_What to work on_:
Leave out the pictures and copy everything else below exactly.

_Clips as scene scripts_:
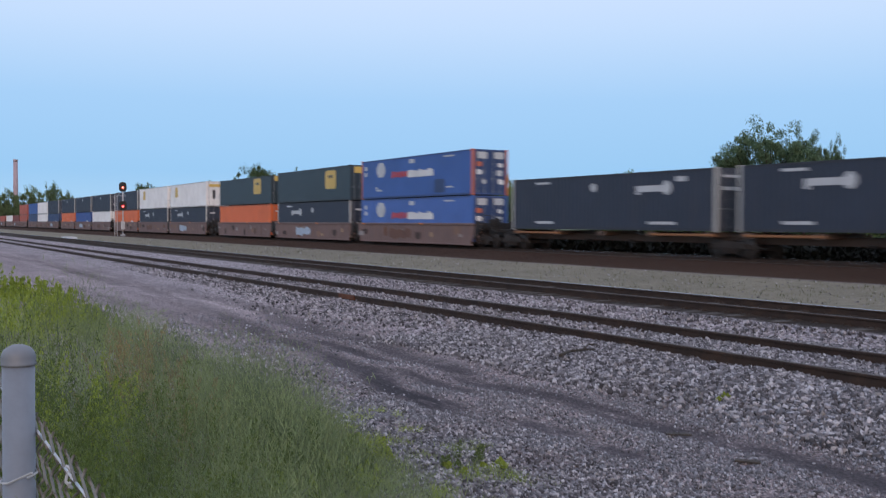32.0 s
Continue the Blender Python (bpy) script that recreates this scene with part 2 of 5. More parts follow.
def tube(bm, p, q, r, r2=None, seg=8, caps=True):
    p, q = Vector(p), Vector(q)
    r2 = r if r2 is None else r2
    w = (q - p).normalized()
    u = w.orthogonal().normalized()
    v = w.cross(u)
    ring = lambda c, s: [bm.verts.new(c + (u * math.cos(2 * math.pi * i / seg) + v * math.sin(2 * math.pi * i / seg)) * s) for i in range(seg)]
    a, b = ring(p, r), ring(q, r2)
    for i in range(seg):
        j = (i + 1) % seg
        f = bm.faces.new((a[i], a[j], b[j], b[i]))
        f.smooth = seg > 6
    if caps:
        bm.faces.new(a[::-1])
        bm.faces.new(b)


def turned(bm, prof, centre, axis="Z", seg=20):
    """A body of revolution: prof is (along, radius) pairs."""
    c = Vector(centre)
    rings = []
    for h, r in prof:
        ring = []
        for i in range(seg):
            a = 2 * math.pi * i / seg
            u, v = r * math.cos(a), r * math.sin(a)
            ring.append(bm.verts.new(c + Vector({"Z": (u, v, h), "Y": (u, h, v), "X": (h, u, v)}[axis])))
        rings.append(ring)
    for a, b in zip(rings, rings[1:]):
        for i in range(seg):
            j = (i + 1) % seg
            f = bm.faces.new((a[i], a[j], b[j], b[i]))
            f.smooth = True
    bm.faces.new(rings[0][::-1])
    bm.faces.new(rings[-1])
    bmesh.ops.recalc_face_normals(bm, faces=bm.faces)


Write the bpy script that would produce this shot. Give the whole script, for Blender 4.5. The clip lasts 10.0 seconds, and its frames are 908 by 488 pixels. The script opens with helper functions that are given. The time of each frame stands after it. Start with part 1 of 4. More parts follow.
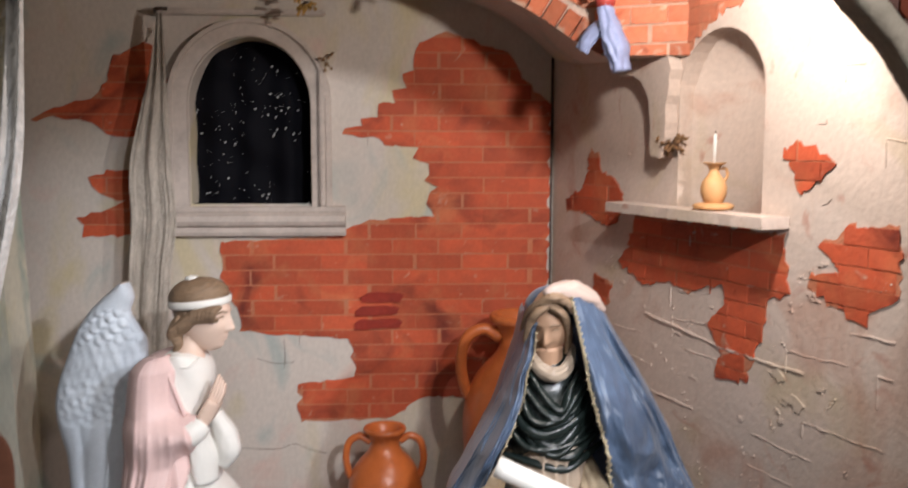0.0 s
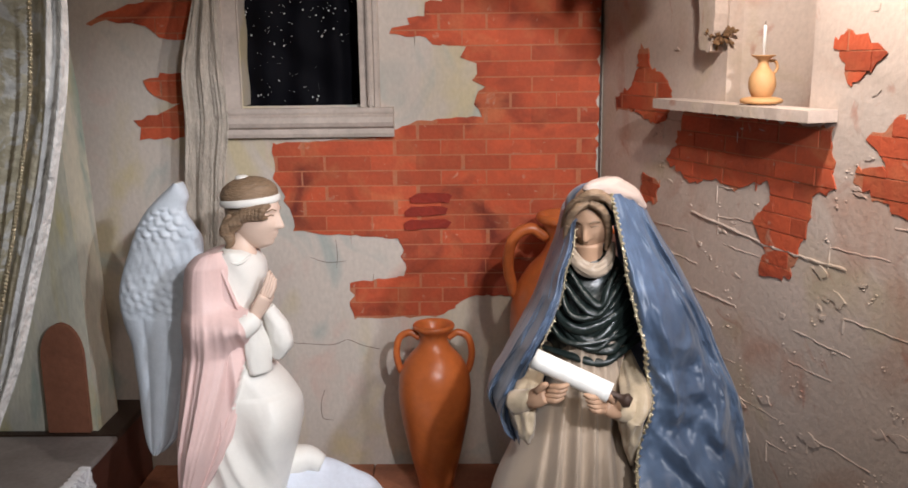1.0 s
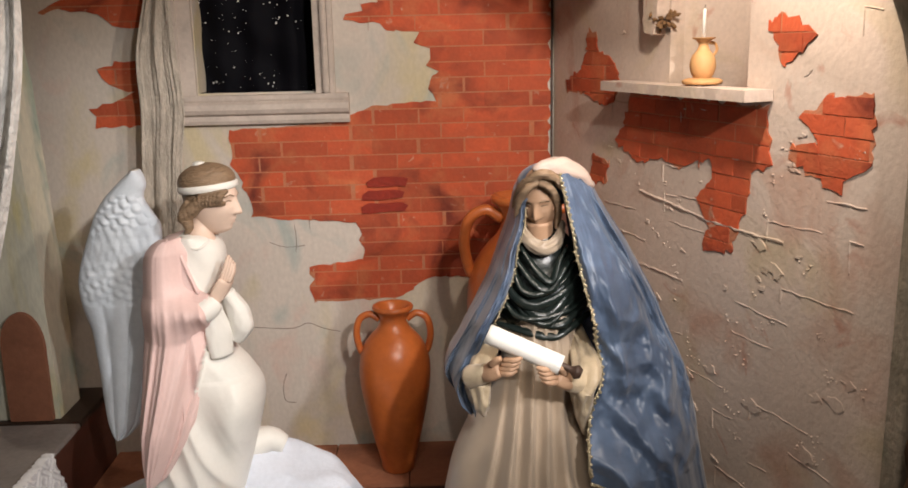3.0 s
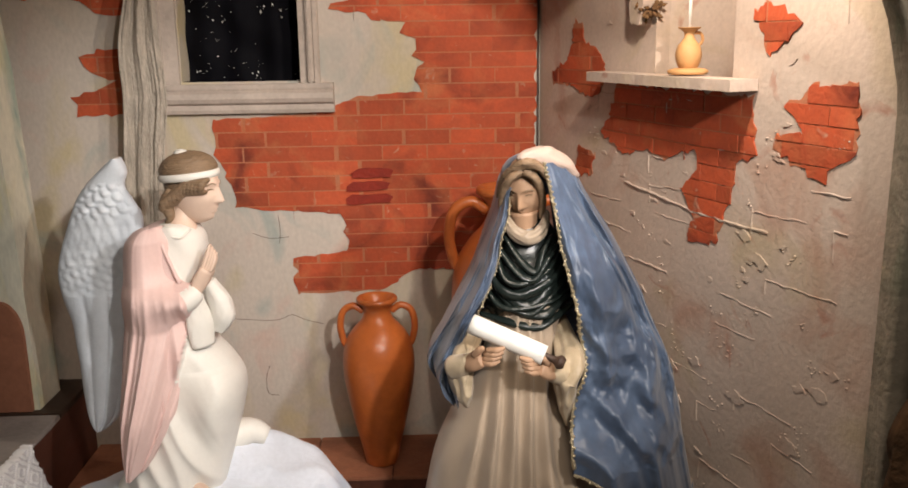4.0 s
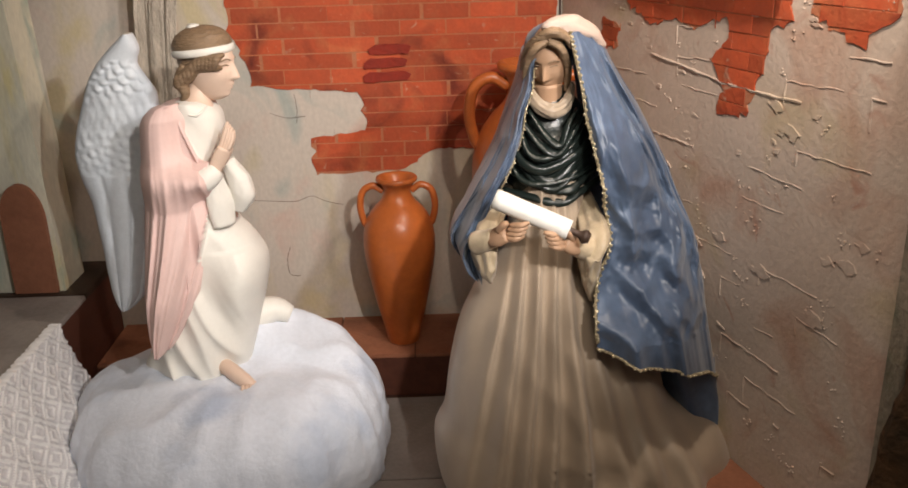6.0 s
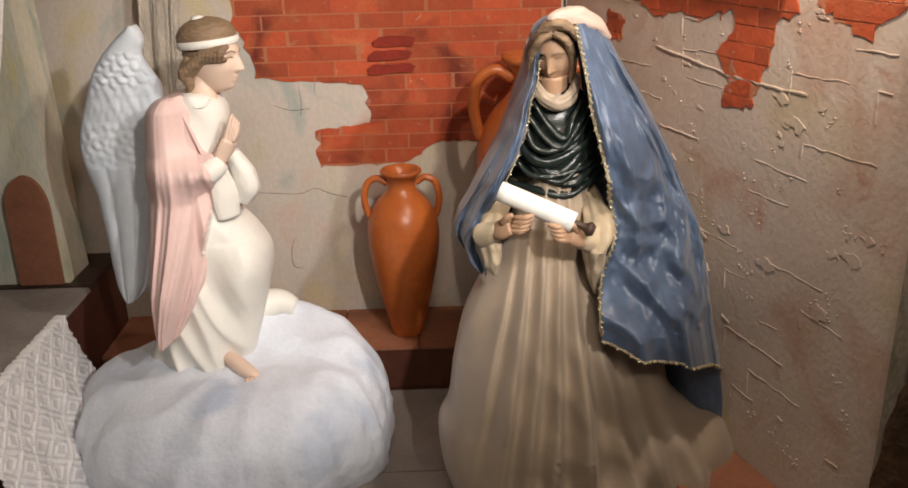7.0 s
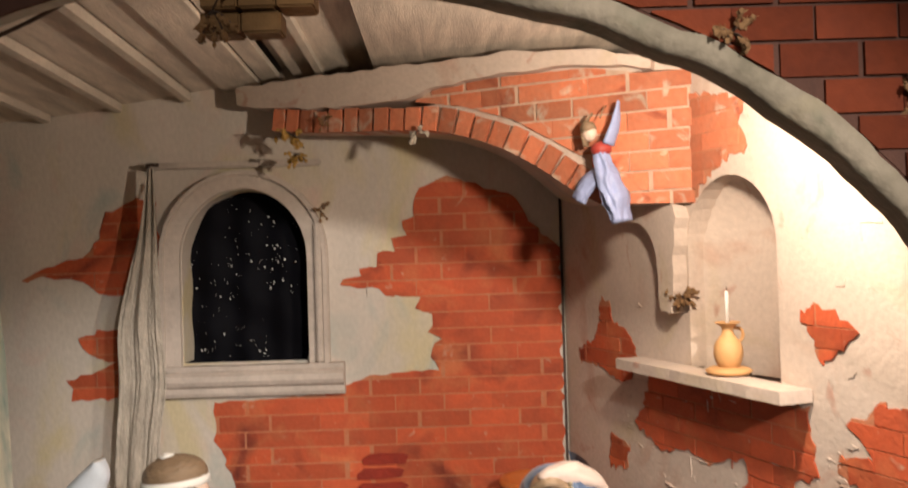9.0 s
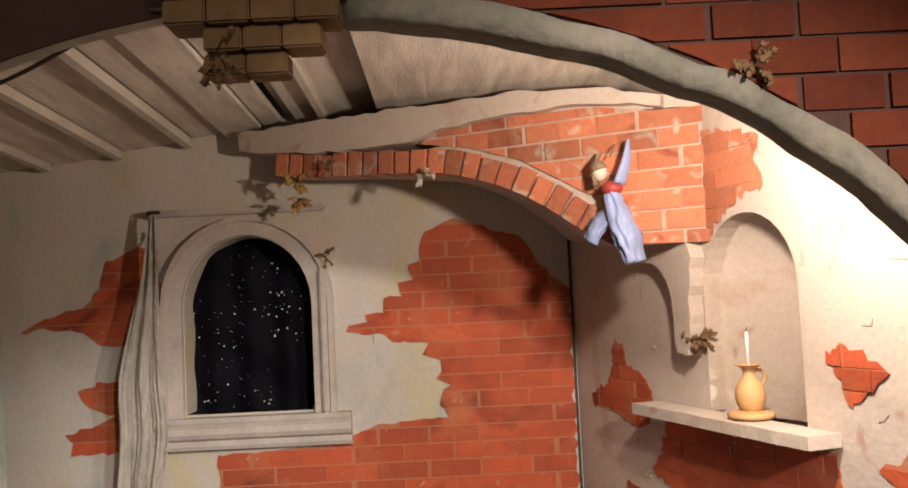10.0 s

_Result for this task_:
32.0 s
Continue the Blender Python (bpy) script that recreates this scene with part 2 of 5. More parts follow.
def tube(bm, p, q, r, r2=None, seg=8, caps=True):
    p, q = Vector(p), Vector(q)
    r2 = r if r2 is None else r2
    w = (q - p).normalized()
    u = w.orthogonal().normalized()
    v = w.cross(u)
    ring = lambda c, s: [bm.verts.new(c + (u * math.cos(2 * math.pi * i / seg) + v * math.sin(2 * math.pi * i / seg)) * s) for i in range(seg)]
    a, b = ring(p, r), ring(q, r2)
    for i in range(seg):
        j = (i + 1) % seg
        f = bm.faces.new((a[i], a[j], b[j], b[i]))
        f.smooth = seg > 6
    if caps:
        bm.faces.new(a[::-1])
        bm.faces.new(b)


def turned(bm, prof, centre, axis="Z", seg=20):
    """A body of revolution: prof is (along, radius) pairs."""
    c = Vector(centre)
    rings = []
    for h, r in prof:
        ring = []
        for i in range(seg):
            a = 2 * math.pi * i / seg
            u, v = r * math.cos(a), r * math.sin(a)
            ring.append(bm.verts.new(c + Vector({"Z": (u, v, h), "Y": (u, h, v), "X": (h, u, v)}[axis])))
        rings.append(ring)
    for a, b in zip(rings, rings[1:]):
        for i in range(seg):
            j = (i + 1) % seg
            f = bm.faces.new((a[i], a[j], b[j], b[i]))
            f.smooth = True
    bm.faces.new(rings[0][::-1])
    bm.faces.new(rings[-1])
    bmesh.ops.recalc_face_normals(bm, faces=bm.faces)


Write the bpy script that would produce this shot. Give the whole script, for Blender 4.5. The clip lasts 10.0 seconds, and its frames are 908 by 488 pixels. The script opens with helper functions that are given. The time of each frame stands after it. Start with part 1 of 4. More parts follow.
0.0 s
1.0 s
3.0 s
4.0 s
6.0 s
7.0 s
9.0 s
10.0 s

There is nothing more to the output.